A few months back I could hardly walk. Internalizing stress was just eating me alive from the inside. Decades of codependency with unhealthy choices....and my body was just like.... "Yeah, fuck you guy."
I've been aggressive in my recovery. Lots of massages, more sleep, chiropractors, water, conversations, & putting my energy into creating things. I was making peace with the present moment.
3 months free of all my addictions and completely void of pain now.
What did I learn?
People are always addicted to thinking patterns. It's not the things that we point our fingers at...
Behavior is just the manifestation & expression of those patterns.
Human beings are always stressing the negative. "Quit that... You're going to die." "Don't you think about how this will effect this person or that one." "You're a lost cause.... I give up on you."
Blah blah blah.
We allow outside voices to become our excuse to stay the same & we value those people's opinions more than we value our own.
If you want to kick a bad habit, here is my suggestion...
Identify why you really started. No superficial bullshit answers and no negative victim minded bullshit. It's not because of stress, it's not because of loneliness . It's not someone else's behavior that causes yours. Get real with yourself. Be incredibly honest with YOU. There's a reason you started something. Identifying those reasons are the first step to change.
Maybe you wanted something. A feeling. A relationship. Something or someone to depend upon. An escape. A judgement free zone for your innermost desires and passions.
Did your addiction meet those needs? Or instead, did you find yourself a prisoner to those addictions.
Are you better off now?
If the answer is no, as it almost always is, then you're not "quitting."
Nobody successfully "quits."
There's nothing to quit or give up when you get nothing out of something.
You can't quit on a relationship that doesn't exist. You can fool yourself for a while, but when you truly do the inner question & answer session, the truth is right there. You have a paradigm shift in your consciousness. This process is one of beginning...or growing. Opening the doors to allowing yourself to separate from the habits & ultimately, elevating above them.
One might think the battle is over there, but it's just the beginning. You must find the reason you started your addiction to begin with. You are missing parts of yourself. A void you try to fill with useless acts or thoughts.
You must become the adult you needed as a child. The inspiration to your inner child. You have to meet that child's needs. Say the words that child needed to hear but nobody said, remind that child that their problems & fears... They are temporary. Remind them of the strength they have inside of them.
Nurture that inner child as if he/she was your own.
Because that child is your greatest responsibility. That relationship causes a ripple effect that will shake your family tree for generations.
You have to love your true self and learn to firmly shake hands with your darkest demons. After all, they are a part of you... The unmet needs, the unspoken words... They are not your enemies.

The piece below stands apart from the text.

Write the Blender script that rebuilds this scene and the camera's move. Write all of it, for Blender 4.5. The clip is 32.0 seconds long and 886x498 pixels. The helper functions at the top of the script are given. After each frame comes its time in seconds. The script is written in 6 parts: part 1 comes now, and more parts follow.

It's a generational curse you can break. You can quit an addiction FOR the loved ones you lost to an addiction. You might identify your reason for an addiction was a positive association with someone you admired. Maybe they never quit....maybe that was their cause of death. Can you find your ancestors in you? Be their strength too.
Ironically when you truly identify your reasons....you experience ZERO withdraw and zero cravings. In fact that's how you can tell if you've identified your true reason. You're not "trying to quit."....you're fucking done and nothing in the world can change your mind.
So no matter how bad 20/20 is.... This is my year of freedom and recovery. Trying times have always made me who I Am.
This is true for all of us.
It's not what happens to us but it is our reactions to those things that define us. I now have a healthy relationship with even the things that could kill me. In fact I appreciate what they taught me about myself and others.